By Alexandra Figares
Nearly $2 million in Student Government funds remains unallocated from a budget of approximately $4 million.
Associate Vice President of Student Engagement Brian Fisher addressed the large surplus in a Senate meeting, attributing it to a “variety of reasons” including reserves, students paying for more courses and guidelines on money expenditures.
Fisher proposed potential strategies to spend the money and urged senators to focus more on existing programs, student involvement and funding more positions.
Fisher mentioned funding priorities, including the university’s campus recreation center, campus life (like registered student organizations) and multicultural student services.
“This government is very cautious in funding full-time positions – we need to evolve,” Fisher said. “We need to change. There are key critical areas where we need more people and it starts with a full-time staff.”

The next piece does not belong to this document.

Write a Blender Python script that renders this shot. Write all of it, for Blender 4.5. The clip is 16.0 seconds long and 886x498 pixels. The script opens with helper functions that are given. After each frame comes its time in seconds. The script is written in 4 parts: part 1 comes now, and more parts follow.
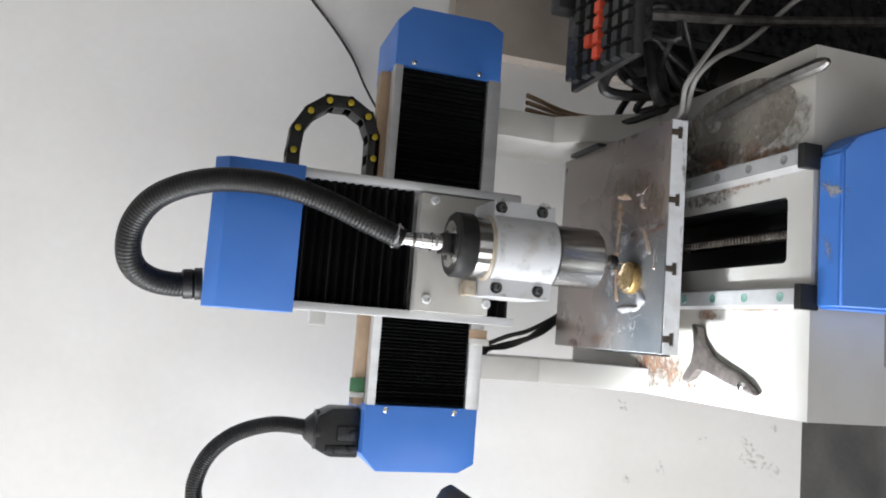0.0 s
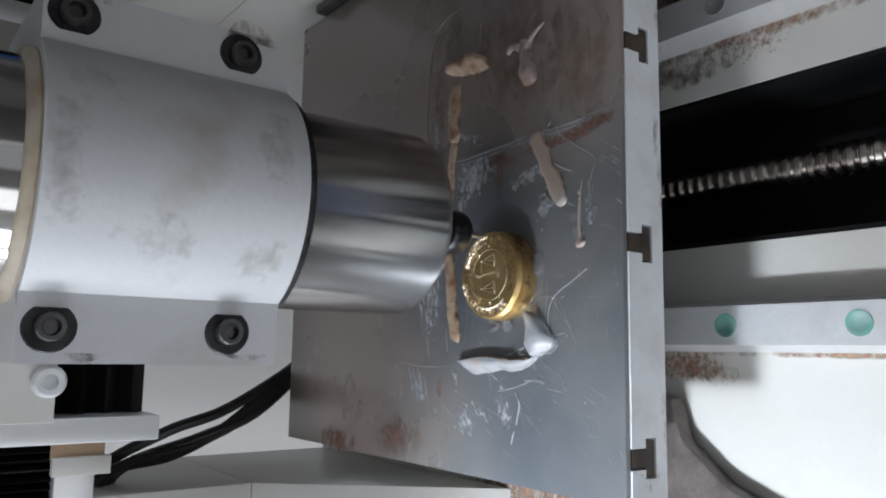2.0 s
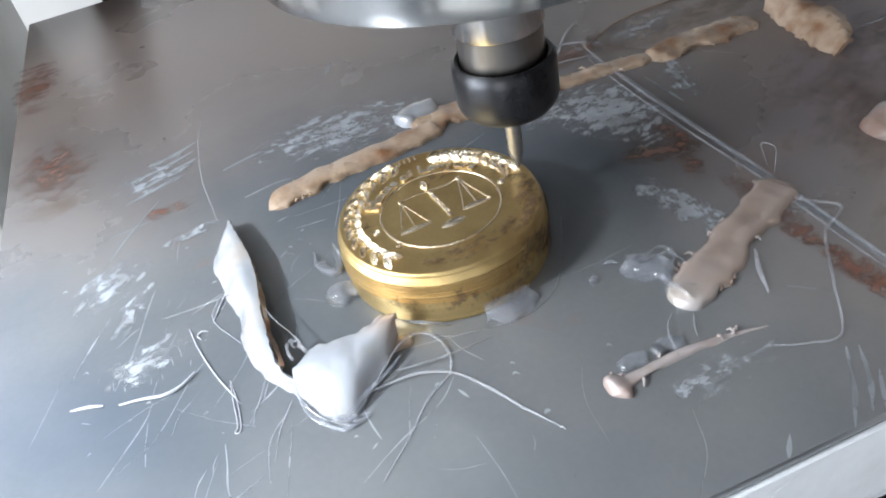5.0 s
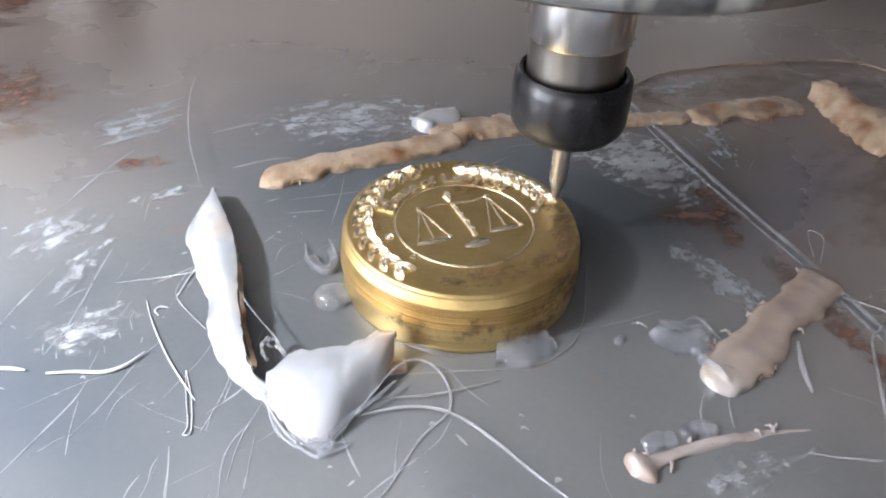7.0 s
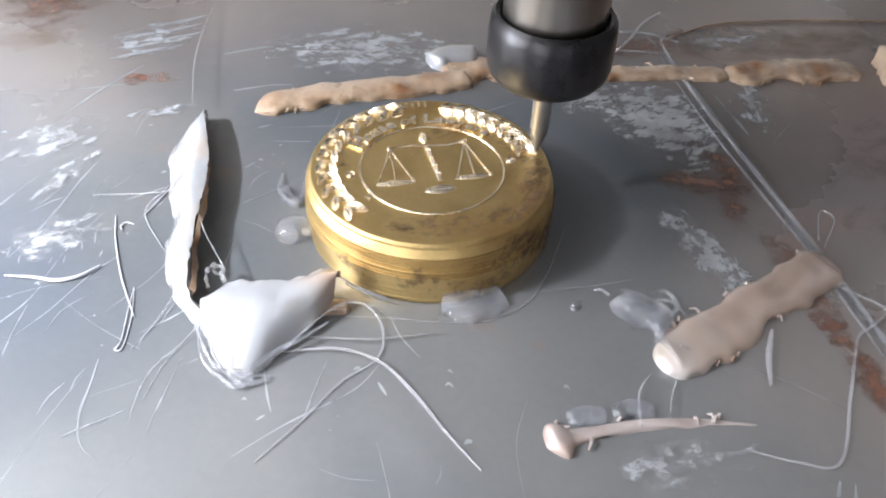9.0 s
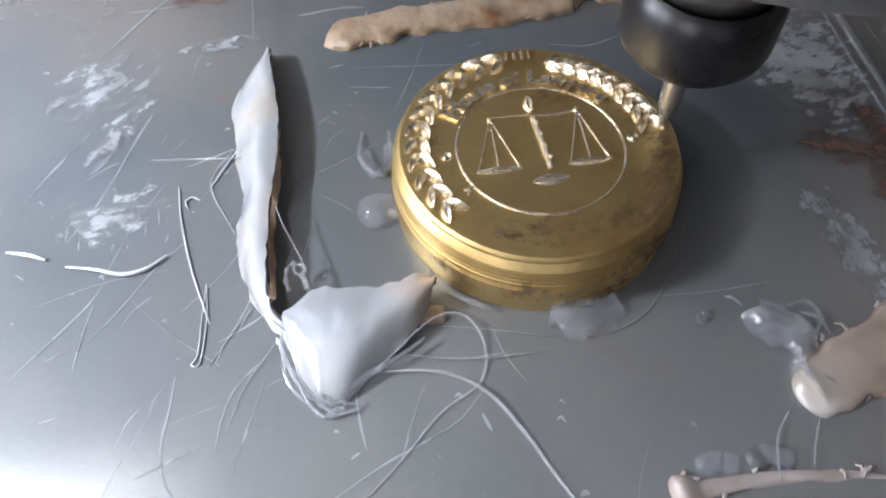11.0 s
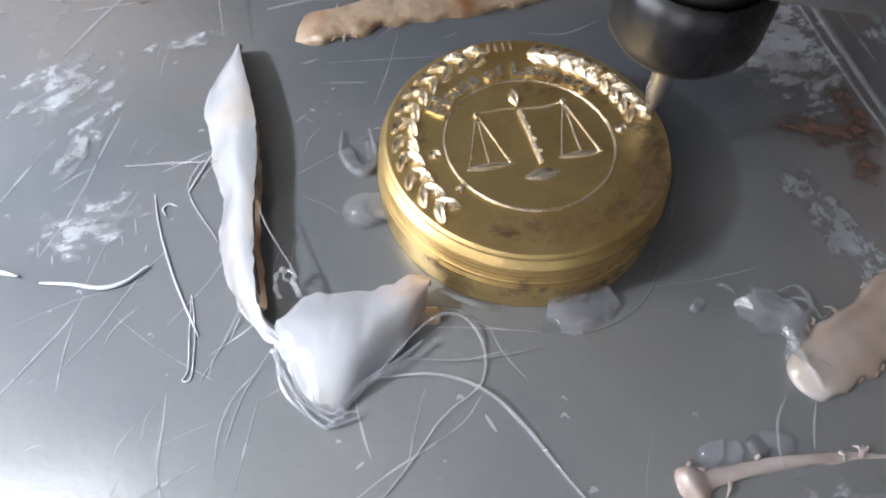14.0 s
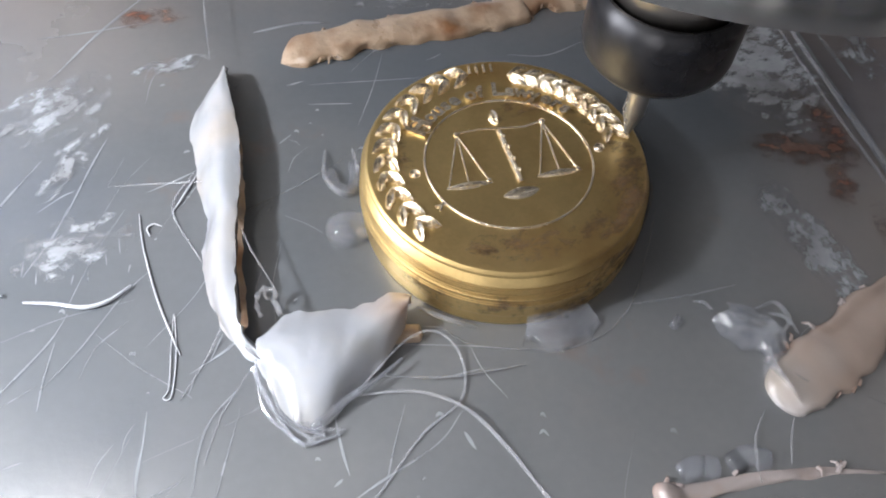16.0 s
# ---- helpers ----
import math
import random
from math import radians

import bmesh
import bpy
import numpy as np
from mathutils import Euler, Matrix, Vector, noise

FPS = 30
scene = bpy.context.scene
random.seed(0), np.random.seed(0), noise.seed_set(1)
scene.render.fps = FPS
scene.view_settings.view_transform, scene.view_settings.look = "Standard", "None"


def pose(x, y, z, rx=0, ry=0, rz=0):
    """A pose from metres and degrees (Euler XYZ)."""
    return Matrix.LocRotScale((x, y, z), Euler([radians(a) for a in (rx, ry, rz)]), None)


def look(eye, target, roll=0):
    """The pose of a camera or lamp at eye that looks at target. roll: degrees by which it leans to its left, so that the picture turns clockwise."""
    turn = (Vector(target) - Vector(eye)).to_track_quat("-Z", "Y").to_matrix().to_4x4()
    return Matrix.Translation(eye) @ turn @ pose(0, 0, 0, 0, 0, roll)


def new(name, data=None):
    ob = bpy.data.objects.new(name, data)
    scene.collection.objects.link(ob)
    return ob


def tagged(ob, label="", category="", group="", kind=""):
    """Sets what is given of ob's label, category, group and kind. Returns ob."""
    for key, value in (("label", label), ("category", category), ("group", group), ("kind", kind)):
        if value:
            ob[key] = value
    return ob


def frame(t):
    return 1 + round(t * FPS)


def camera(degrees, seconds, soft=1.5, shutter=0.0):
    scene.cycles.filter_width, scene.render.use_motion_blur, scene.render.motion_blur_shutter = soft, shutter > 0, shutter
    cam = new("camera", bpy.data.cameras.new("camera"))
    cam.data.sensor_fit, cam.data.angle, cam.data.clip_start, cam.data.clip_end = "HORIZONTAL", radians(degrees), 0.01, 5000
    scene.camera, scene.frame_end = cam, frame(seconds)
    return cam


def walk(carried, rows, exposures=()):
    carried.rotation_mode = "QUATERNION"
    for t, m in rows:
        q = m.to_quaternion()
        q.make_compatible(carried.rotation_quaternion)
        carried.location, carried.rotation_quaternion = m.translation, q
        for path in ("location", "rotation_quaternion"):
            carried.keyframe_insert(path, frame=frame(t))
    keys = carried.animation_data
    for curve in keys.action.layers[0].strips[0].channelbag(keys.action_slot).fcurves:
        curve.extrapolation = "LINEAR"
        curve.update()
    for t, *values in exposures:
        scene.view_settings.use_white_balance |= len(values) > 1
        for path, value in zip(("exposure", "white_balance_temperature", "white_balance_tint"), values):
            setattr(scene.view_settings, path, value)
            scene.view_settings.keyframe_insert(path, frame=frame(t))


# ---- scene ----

Senator Garrette Parsons voiced her concern regarding space for new staff members. Fisher said new staff positions would not be considered without prior space accommodations.
In addition to positions, Fisher also suggested allocating extra funding to student leadership as a means to incentivize students to join existing organizations.
“It drives me nuts that the answer is to ‘give them service learning hours’– stop,” Fisher said. “You all have $4.2 million. Stop. $4.6 million if you follow my plan. Take this money, put it in a full-time staff and put it in student leadership.”
The estimated budget for the 2020 fiscal year is about $4 million, according to Fisher. One method to improve spending, Fisher said, is to over allocate A&S Fee appropriations to reduce the fund balance over time.
This method would allow Student Engagement to monitor enrollment and credit hours and develop future strategies for upcoming Student Government leaders.
Every year the university allocates A&S Fees to Student Government.
A&S Fees come from tuition. Students pay $11.24 per credit hour in A&S fees, and Student Government is responsible for allocating those fees to registered student organizations and departments.
RSO’s and departments are then able to request money by submitting a bill through Senate, a process that can take anywhere between six to eight weeks, according to the RSO treasurer training manual.
Though potential strategies for funding expenditures would not impact this fiscal year, Fisher says his proposition – if approved by Student Government – would set the framework for the 2020 fiscal year.
“I wanted to develop a long-term strategy that would enable that body to allocate that money in an effective way to best benefit students as opposed to developing a randomized strategy that tackled non-recurring projects,” Fisher said. “We need more resources dedicated to staff – both full staff and student leadership staff positions to be able to do more programs and activities for our students.”
The appropriations process begins in October for the 2020 fiscal year.